PROBLEM REQUIREMENTS = Copy only this: the line containing "scene.camera, scene.frame_end = cam, frame(seconds)", the line containing "for path in", and every line between them, exactly as written.

SOURCE RECORDS =
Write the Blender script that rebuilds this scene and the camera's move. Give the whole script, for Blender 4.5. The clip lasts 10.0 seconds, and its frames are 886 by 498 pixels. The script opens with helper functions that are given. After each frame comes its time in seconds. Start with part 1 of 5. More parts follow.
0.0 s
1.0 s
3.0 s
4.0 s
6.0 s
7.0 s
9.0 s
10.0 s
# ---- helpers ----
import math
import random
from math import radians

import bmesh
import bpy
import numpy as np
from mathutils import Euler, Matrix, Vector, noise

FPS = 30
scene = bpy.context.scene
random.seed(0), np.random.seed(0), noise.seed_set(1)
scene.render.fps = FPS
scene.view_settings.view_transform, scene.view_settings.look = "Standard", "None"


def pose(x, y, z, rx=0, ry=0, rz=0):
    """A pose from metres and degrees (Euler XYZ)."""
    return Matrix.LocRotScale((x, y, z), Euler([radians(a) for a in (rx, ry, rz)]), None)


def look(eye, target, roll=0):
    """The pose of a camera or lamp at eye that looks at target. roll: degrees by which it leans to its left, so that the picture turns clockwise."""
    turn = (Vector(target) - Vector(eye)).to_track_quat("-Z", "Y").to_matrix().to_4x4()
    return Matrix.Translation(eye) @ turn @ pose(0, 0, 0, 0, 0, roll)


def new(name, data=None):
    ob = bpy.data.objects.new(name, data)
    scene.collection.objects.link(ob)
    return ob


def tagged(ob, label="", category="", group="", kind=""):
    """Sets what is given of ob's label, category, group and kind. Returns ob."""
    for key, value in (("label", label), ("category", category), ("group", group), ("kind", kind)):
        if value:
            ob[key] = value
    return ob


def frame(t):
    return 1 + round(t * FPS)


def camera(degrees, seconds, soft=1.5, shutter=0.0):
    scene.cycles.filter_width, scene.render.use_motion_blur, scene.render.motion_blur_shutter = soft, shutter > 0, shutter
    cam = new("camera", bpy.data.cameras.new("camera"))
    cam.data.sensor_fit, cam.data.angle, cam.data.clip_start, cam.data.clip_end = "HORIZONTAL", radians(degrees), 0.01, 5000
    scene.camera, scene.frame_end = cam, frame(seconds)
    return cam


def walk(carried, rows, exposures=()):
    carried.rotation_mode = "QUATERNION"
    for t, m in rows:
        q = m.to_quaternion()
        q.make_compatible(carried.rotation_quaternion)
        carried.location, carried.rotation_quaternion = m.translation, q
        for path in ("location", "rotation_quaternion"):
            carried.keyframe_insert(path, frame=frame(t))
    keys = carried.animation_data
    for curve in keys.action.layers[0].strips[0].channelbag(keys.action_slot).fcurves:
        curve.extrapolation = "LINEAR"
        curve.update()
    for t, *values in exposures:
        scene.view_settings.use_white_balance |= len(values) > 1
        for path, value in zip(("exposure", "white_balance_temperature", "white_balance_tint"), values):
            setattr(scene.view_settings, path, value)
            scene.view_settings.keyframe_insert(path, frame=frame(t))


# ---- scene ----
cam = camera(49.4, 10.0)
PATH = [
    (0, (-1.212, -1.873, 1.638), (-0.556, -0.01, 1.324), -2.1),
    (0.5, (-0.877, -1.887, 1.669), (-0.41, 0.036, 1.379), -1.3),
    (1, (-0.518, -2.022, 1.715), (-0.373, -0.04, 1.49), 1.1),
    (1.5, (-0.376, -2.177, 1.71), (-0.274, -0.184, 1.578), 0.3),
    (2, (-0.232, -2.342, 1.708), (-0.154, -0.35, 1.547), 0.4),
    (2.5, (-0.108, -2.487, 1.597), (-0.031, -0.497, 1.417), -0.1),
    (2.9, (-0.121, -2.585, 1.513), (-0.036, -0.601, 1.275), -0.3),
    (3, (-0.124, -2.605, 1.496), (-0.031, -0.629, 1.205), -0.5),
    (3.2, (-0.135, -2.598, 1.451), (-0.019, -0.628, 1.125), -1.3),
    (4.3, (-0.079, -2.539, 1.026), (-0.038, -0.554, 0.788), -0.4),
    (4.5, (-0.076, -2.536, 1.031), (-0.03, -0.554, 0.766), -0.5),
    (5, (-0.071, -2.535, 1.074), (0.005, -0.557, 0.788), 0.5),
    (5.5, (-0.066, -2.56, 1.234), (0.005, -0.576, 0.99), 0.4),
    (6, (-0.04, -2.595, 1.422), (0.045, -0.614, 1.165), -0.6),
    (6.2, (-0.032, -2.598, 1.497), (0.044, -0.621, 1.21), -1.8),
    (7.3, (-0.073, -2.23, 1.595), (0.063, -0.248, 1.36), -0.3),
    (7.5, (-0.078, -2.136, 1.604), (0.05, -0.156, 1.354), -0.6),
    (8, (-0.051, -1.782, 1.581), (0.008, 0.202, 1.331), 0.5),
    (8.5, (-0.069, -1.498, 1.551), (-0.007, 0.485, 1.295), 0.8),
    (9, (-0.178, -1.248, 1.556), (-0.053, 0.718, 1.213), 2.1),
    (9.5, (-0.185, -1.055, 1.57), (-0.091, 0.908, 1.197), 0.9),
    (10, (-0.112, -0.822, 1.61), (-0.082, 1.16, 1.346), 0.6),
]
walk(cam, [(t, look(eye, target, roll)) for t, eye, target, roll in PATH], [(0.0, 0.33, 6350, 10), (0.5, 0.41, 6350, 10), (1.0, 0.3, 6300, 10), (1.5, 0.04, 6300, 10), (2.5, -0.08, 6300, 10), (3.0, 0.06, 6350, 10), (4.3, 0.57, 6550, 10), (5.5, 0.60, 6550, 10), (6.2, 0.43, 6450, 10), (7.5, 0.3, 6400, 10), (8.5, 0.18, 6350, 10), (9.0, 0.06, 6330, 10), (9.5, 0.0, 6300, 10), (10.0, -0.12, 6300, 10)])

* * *

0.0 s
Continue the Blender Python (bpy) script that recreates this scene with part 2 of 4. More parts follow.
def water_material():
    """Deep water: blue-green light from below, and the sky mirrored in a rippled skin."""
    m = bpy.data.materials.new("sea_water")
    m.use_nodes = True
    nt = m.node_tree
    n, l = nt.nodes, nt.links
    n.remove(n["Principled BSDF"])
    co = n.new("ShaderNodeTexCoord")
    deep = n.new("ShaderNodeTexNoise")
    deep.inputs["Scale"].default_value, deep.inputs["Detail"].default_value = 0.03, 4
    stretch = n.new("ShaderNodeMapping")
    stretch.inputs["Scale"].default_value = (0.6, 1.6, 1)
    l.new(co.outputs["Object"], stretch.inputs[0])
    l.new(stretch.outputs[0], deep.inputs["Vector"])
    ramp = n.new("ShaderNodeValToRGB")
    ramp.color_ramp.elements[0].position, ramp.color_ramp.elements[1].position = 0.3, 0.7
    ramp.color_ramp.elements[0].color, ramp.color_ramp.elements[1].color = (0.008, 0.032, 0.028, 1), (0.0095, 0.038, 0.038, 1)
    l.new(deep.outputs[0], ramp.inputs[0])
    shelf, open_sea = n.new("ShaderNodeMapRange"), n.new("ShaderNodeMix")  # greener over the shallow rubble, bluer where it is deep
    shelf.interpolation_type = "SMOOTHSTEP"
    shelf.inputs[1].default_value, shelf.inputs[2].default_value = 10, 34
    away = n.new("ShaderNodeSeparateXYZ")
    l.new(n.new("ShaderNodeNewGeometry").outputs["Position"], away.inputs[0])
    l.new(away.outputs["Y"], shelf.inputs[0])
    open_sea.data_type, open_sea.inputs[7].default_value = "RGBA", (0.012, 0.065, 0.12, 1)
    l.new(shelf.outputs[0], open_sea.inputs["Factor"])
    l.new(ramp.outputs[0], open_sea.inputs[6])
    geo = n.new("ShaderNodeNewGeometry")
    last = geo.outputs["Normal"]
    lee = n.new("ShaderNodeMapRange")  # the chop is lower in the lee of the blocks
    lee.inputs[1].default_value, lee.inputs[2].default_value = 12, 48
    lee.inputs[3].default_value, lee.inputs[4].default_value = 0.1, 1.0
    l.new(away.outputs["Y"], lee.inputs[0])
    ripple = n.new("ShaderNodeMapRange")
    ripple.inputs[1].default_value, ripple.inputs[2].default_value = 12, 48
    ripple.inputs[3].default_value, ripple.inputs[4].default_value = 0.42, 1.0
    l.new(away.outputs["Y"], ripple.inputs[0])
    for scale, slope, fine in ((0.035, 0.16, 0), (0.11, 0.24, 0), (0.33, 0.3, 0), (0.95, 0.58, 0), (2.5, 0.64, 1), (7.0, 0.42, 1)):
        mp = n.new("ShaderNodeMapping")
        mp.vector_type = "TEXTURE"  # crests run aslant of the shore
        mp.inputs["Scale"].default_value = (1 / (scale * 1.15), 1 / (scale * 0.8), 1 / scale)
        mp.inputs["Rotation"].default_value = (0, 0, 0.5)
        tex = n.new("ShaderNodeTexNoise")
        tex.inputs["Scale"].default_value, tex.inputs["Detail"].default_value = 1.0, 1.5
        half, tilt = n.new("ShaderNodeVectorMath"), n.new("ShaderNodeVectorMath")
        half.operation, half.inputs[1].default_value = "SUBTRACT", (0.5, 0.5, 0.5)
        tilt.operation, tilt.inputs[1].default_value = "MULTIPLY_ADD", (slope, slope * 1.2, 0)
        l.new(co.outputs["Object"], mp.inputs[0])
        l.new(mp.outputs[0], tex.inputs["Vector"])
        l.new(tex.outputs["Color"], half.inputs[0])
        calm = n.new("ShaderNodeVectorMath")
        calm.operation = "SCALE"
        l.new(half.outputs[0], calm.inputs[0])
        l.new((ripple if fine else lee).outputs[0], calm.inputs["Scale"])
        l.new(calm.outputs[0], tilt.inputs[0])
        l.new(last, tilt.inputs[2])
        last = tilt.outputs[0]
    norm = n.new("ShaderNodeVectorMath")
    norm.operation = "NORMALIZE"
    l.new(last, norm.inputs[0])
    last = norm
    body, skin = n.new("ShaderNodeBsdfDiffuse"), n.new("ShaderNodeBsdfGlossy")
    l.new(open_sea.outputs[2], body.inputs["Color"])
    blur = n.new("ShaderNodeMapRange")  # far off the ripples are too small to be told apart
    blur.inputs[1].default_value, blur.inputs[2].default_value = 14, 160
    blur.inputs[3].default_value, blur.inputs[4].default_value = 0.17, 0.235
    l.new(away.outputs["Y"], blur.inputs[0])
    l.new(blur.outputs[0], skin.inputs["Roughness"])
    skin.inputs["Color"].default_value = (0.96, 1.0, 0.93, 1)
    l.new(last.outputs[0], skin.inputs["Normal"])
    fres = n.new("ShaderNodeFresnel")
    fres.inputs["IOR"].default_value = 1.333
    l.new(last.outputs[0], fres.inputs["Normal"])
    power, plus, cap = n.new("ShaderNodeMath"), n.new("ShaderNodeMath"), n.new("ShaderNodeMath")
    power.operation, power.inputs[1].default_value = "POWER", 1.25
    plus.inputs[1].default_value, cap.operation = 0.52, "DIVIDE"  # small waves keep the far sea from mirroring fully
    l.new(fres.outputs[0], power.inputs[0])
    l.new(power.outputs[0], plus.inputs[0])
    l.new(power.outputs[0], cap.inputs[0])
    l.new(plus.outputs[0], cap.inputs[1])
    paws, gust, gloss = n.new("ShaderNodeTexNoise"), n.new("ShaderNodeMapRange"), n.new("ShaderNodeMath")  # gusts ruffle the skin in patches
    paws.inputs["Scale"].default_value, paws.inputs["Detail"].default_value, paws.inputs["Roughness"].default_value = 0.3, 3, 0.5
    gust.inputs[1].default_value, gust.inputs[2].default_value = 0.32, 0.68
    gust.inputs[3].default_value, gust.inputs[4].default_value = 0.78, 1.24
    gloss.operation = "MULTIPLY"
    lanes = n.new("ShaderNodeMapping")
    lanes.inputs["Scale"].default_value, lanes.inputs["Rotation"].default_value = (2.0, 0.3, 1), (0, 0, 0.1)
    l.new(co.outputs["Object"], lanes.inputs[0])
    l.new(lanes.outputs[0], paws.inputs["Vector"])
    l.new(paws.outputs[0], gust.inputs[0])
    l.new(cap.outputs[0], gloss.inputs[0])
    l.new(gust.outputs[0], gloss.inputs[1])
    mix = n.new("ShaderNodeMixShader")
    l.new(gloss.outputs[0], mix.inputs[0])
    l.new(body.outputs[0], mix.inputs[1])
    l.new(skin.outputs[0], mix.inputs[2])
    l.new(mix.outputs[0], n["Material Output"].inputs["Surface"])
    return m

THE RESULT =
    scene.camera, scene.frame_end = cam, frame(seconds)
    return cam


def walk(carried, rows, exposures=()):
    carried.rotation_mode = "QUATERNION"
    for t, m in rows:
        q = m.to_quaternion()
        q.make_compatible(carried.rotation_quaternion)
        carried.location, carried.rotation_quaternion = m.translation, q
        for path in ("location", "rotation_quaternion"):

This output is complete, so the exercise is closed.